• **The request**: Repeat every record exactly, but keep images out of the copy.

• **Records to process**:
******************************

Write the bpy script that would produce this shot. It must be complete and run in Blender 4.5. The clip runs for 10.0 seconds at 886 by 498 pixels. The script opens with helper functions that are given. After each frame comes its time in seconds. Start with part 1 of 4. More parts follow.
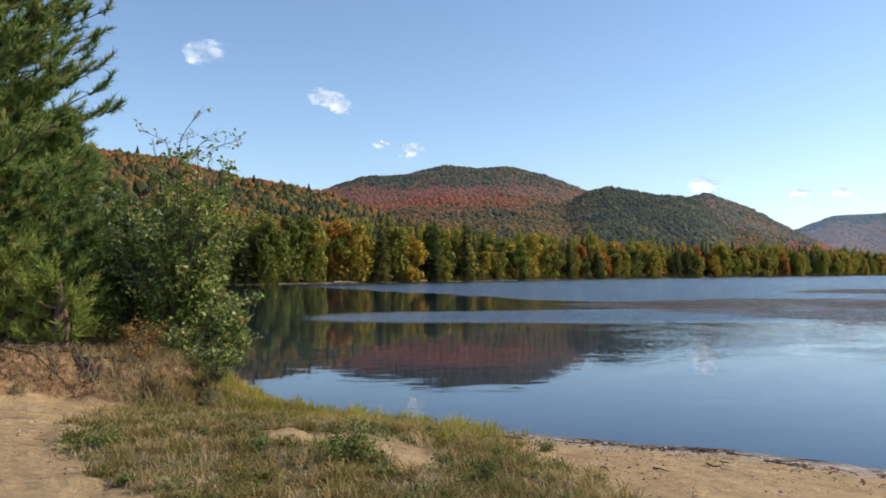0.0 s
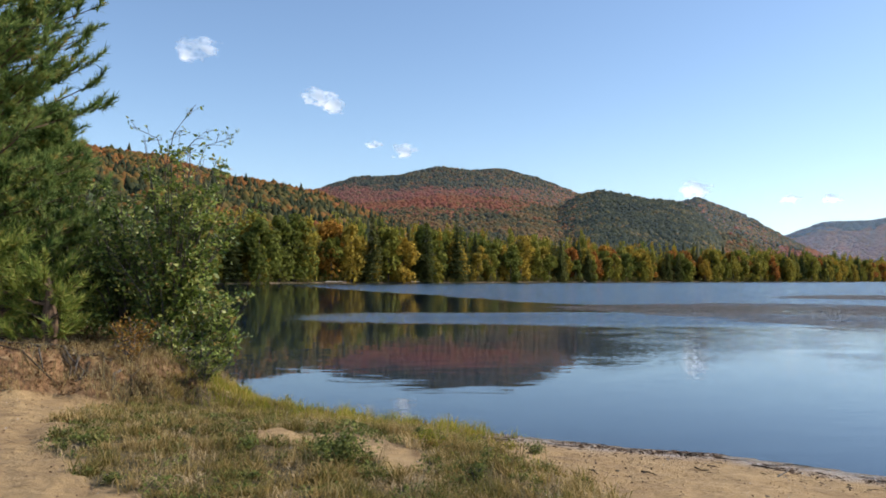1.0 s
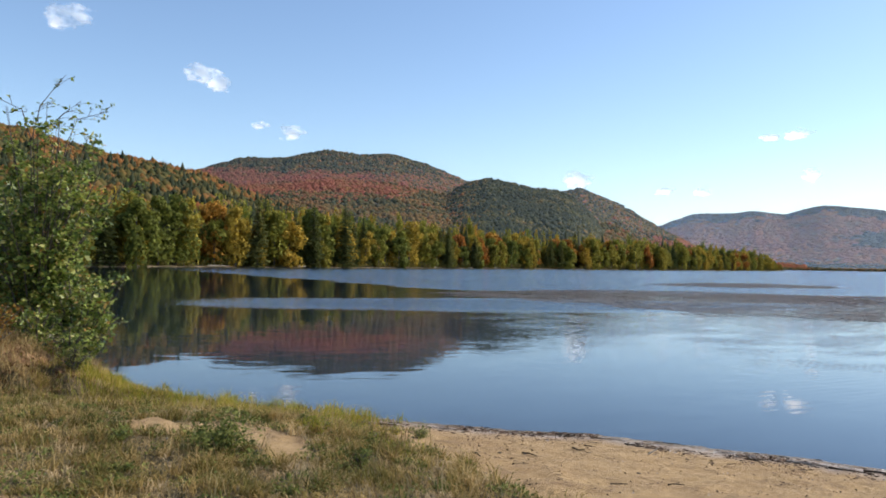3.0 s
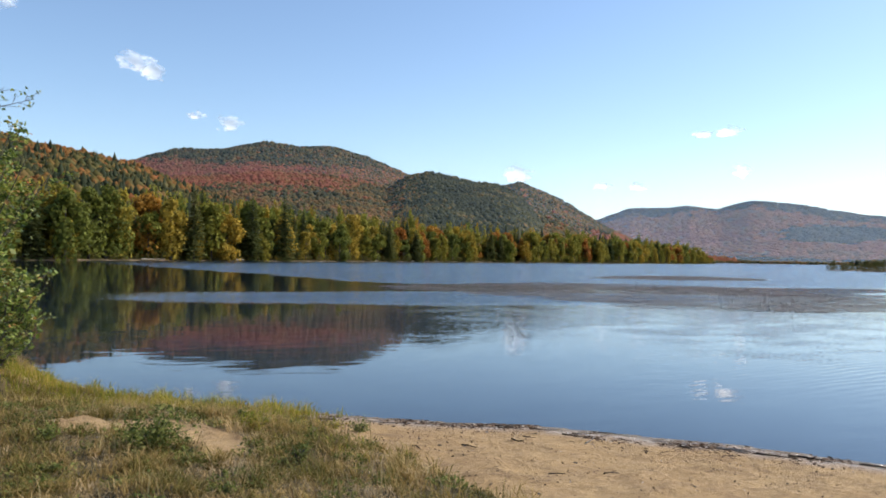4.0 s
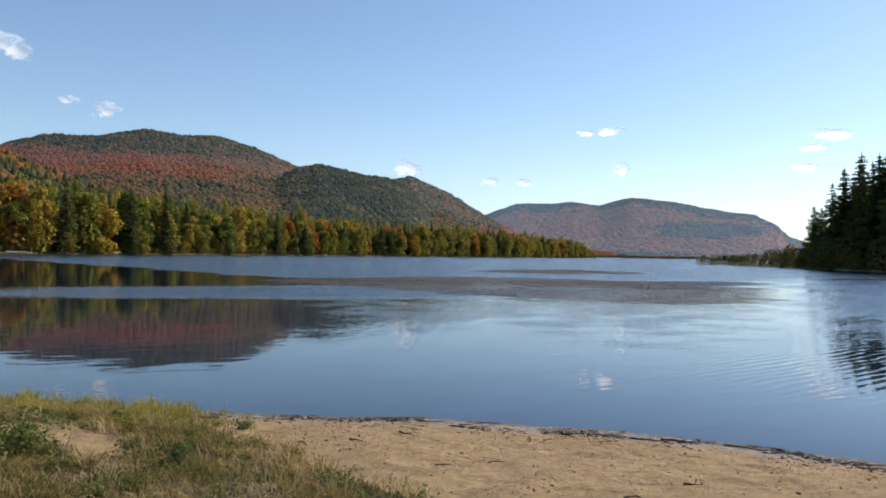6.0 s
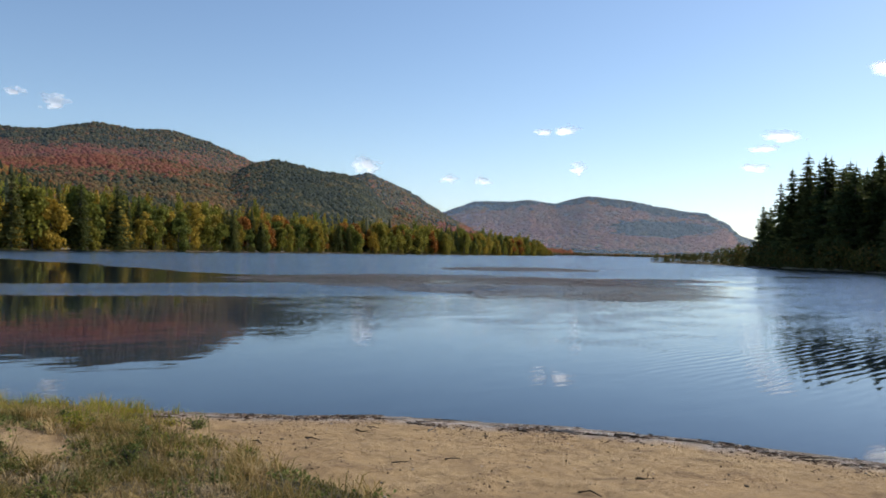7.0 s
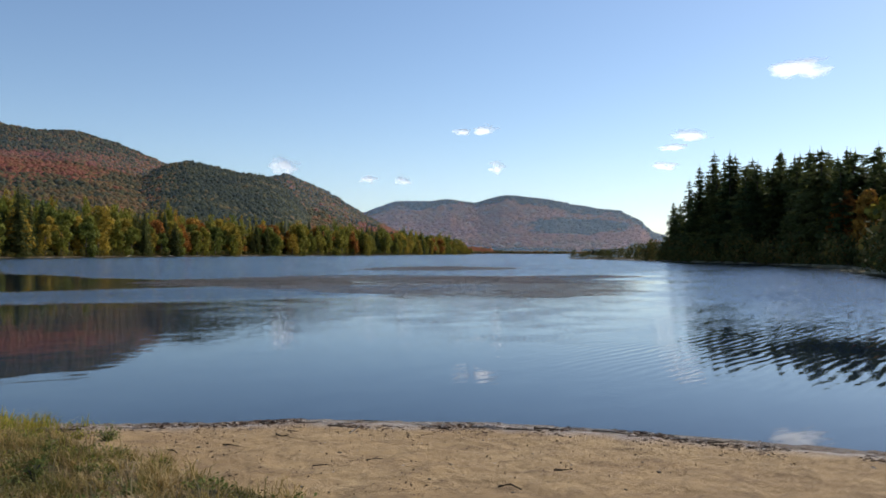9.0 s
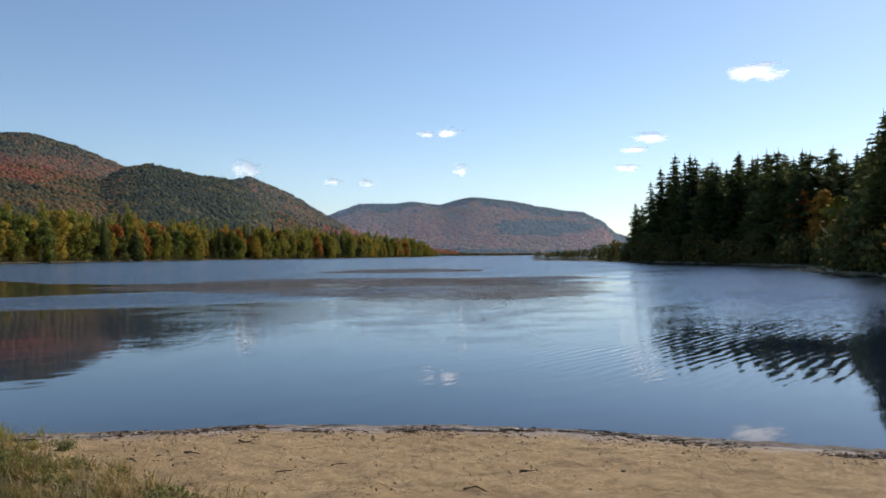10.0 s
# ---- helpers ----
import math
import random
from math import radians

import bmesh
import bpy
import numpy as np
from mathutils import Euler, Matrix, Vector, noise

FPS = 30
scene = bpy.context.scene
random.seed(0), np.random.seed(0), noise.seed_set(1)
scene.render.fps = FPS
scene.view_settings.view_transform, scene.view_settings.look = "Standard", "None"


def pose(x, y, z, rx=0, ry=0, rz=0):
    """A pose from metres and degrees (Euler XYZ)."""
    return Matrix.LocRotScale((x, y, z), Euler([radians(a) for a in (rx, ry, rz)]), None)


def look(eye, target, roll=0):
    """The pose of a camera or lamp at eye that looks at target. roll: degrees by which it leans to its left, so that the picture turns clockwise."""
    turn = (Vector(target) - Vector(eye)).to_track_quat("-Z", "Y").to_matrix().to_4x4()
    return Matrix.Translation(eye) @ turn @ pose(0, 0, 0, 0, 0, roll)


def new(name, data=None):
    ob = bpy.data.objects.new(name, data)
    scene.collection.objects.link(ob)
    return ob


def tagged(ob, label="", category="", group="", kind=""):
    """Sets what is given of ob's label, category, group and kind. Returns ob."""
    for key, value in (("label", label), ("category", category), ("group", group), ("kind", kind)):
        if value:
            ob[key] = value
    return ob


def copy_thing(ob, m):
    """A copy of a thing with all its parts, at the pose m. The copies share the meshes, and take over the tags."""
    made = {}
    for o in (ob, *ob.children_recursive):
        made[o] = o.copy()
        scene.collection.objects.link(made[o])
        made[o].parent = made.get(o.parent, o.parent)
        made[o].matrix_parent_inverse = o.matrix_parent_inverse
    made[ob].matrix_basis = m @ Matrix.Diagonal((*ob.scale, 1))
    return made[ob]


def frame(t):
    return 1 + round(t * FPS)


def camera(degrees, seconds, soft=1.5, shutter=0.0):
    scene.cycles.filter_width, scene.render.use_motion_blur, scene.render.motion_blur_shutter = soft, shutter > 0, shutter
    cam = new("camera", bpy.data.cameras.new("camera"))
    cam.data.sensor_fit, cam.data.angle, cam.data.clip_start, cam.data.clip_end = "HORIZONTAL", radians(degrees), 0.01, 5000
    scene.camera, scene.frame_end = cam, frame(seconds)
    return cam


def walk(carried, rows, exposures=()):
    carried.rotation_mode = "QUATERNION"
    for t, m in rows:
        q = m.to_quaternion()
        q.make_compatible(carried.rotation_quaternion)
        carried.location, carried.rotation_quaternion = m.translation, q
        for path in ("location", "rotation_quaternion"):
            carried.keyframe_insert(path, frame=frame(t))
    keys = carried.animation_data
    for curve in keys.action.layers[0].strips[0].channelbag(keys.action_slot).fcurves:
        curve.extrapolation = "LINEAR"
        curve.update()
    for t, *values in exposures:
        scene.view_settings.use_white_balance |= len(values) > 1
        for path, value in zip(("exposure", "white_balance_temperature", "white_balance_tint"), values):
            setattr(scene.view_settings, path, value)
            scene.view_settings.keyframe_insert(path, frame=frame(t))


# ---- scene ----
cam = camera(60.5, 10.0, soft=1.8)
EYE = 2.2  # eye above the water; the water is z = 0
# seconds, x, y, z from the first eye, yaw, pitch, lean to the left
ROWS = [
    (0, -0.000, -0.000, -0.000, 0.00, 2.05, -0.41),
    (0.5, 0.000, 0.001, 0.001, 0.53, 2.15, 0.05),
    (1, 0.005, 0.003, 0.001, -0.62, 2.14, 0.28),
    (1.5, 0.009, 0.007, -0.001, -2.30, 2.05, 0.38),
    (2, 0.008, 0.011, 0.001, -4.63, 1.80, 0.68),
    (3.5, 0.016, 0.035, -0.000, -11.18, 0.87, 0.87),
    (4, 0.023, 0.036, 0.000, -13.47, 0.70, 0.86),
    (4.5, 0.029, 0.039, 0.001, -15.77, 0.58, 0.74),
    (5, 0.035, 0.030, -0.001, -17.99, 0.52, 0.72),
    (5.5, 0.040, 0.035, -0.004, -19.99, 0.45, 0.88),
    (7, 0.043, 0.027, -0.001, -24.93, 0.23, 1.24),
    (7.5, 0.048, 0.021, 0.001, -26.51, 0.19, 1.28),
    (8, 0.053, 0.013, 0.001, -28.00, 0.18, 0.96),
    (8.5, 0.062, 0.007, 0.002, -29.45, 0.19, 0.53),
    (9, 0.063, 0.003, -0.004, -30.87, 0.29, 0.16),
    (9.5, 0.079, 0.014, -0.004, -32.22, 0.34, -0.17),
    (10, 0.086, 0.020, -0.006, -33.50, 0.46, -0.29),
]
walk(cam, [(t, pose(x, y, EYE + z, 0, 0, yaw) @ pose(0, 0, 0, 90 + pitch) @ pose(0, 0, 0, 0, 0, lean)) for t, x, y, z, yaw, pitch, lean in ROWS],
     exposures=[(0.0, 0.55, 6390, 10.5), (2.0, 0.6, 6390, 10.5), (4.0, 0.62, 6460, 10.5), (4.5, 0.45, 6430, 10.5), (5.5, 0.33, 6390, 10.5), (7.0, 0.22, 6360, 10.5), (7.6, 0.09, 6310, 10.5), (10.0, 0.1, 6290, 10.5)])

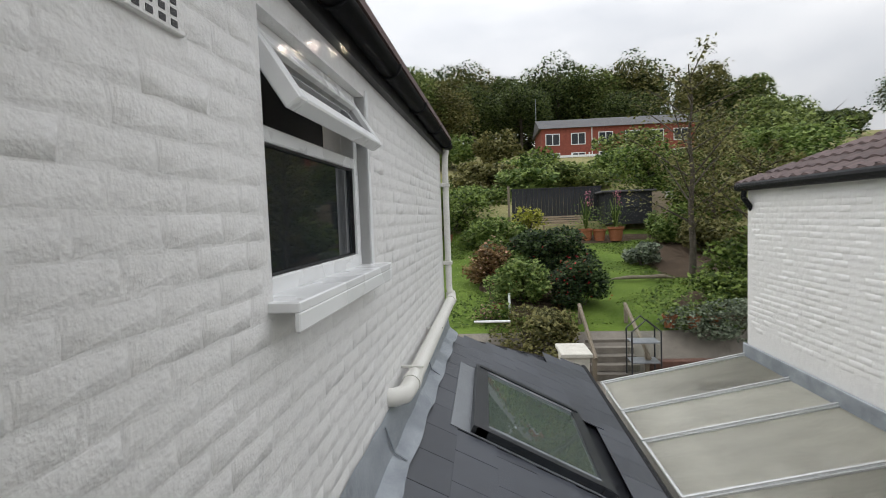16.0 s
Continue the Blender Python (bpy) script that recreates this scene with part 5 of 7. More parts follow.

******************************

• **Response to the exercise**:
Write the bpy script that would produce this shot. It must be complete and run in Blender 4.5. The clip runs for 10.0 seconds at 886 by 498 pixels. The script opens with helper functions that are given. After each frame comes its time in seconds. Start with part 1 of 4. More parts follow.
0.0 s
1.0 s
3.0 s
4.0 s
6.0 s
7.0 s
9.0 s
10.0 s
# ---- helpers ----
import math
import random
from math import radians

import bmesh
import bpy
import numpy as np
from mathutils import Euler, Matrix, Vector, noise

FPS = 30
scene = bpy.context.scene
random.seed(0), np.random.seed(0), noise.seed_set(1)
scene.render.fps = FPS
scene.view_settings.view_transform, scene.view_settings.look = "Standard", "None"


def pose(x, y, z, rx=0, ry=0, rz=0):
    """A pose from metres and degrees (Euler XYZ)."""
    return Matrix.LocRotScale((x, y, z), Euler([radians(a) for a in (rx, ry, rz)]), None)


def look(eye, target, roll=0):
    """The pose of a camera or lamp at eye that looks at target. roll: degrees by which it leans to its left, so that the picture turns clockwise."""
    turn = (Vector(target) - Vector(eye)).to_track_quat("-Z", "Y").to_matrix().to_4x4()
    return Matrix.Translation(eye) @ turn @ pose(0, 0, 0, 0, 0, roll)


def new(name, data=None):
    ob = bpy.data.objects.new(name, data)
    scene.collection.objects.link(ob)
    return ob


def tagged(ob, label="", category="", group="", kind=""):
    """Sets what is given of ob's label, category, group and kind. Returns ob."""
    for key, value in (("label", label), ("category", category), ("group", group), ("kind", kind)):
        if value:
            ob[key] = value
    return ob


def copy_thing(ob, m):
    """A copy of a thing with all its parts, at the pose m. The copies share the meshes, and take over the tags."""
    made = {}
    for o in (ob, *ob.children_recursive):
        made[o] = o.copy()
        scene.collection.objects.link(made[o])
        made[o].parent = made.get(o.parent, o.parent)
        made[o].matrix_parent_inverse = o.matrix_parent_inverse
    made[ob].matrix_basis = m @ Matrix.Diagonal((*ob.scale, 1))
    return made[ob]


def frame(t):
    return 1 + round(t * FPS)


def camera(degrees, seconds, soft=1.5, shutter=0.0):
    scene.cycles.filter_width, scene.render.use_motion_blur, scene.render.motion_blur_shutter = soft, shutter > 0, shutter
    cam = new("camera", bpy.data.cameras.new("camera"))
    cam.data.sensor_fit, cam.data.angle, cam.data.clip_start, cam.data.clip_end = "HORIZONTAL", radians(degrees), 0.01, 5000
    scene.camera, scene.frame_end = cam, frame(seconds)
    return cam


def walk(carried, rows, exposures=()):
    carried.rotation_mode = "QUATERNION"
    for t, m in rows:
        q = m.to_quaternion()
        q.make_compatible(carried.rotation_quaternion)
        carried.location, carried.rotation_quaternion = m.translation, q
        for path in ("location", "rotation_quaternion"):
            carried.keyframe_insert(path, frame=frame(t))
    keys = carried.animation_data
    for curve in keys.action.layers[0].strips[0].channelbag(keys.action_slot).fcurves:
        curve.extrapolation = "LINEAR"
        curve.update()
    for t, *values in exposures:
        scene.view_settings.use_white_balance |= len(values) > 1
        for path, value in zip(("exposure", "white_balance_temperature", "white_balance_tint"), values):
            setattr(scene.view_settings, path, value)
            scene.view_settings.keyframe_insert(path, frame=frame(t))


# ---- scene ----
cam = camera(60.5, 10.0, soft=1.8)
EYE = 2.2  # eye above the water; the water is z = 0
# seconds, x, y, z from the first eye, yaw, pitch, lean to the left
ROWS = [
    (0, -0.000, -0.000, -0.000, 0.00, 2.05, -0.41),
    (0.5, 0.000, 0.001, 0.001, 0.53, 2.15, 0.05),
    (1, 0.005, 0.003, 0.001, -0.62, 2.14, 0.28),
    (1.5, 0.009, 0.007, -0.001, -2.30, 2.05, 0.38),
    (2, 0.008, 0.011, 0.001, -4.63, 1.80, 0.68),
    (3.5, 0.016, 0.035, -0.000, -11.18, 0.87, 0.87),
    (4, 0.023, 0.036, 0.000, -13.47, 0.70, 0.86),
    (4.5, 0.029, 0.039, 0.001, -15.77, 0.58, 0.74),
    (5, 0.035, 0.030, -0.001, -17.99, 0.52, 0.72),
    (5.5, 0.040, 0.035, -0.004, -19.99, 0.45, 0.88),
    (7, 0.043, 0.027, -0.001, -24.93, 0.23, 1.24),
    (7.5, 0.048, 0.021, 0.001, -26.51, 0.19, 1.28),
    (8, 0.053, 0.013, 0.001, -28.00, 0.18, 0.96),
    (8.5, 0.062, 0.007, 0.002, -29.45, 0.19, 0.53),
    (9, 0.063, 0.003, -0.004, -30.87, 0.29, 0.16),
    (9.5, 0.079, 0.014, -0.004, -32.22, 0.34, -0.17),
    (10, 0.086, 0.020, -0.006, -33.50, 0.46, -0.29),
]
walk(cam, [(t, pose(x, y, EYE + z, 0, 0, yaw) @ pose(0, 0, 0, 90 + pitch) @ pose(0, 0, 0, 0, 0, lean)) for t, x, y, z, yaw, pitch, lean in ROWS],
     exposures=[(0.0, 0.55, 6390, 10.5), (2.0, 0.6, 6390, 10.5), (4.0, 0.62, 6460, 10.5), (4.5, 0.45, 6430, 10.5), (5.5, 0.33, 6390, 10.5), (7.0, 0.22, 6360, 10.5), (7.6, 0.09, 6310, 10.5), (10.0, 0.1, 6290, 10.5)])

16.0 s
Continue the Blender Python (bpy) script that recreates this scene with part 5 of 7. More parts follow.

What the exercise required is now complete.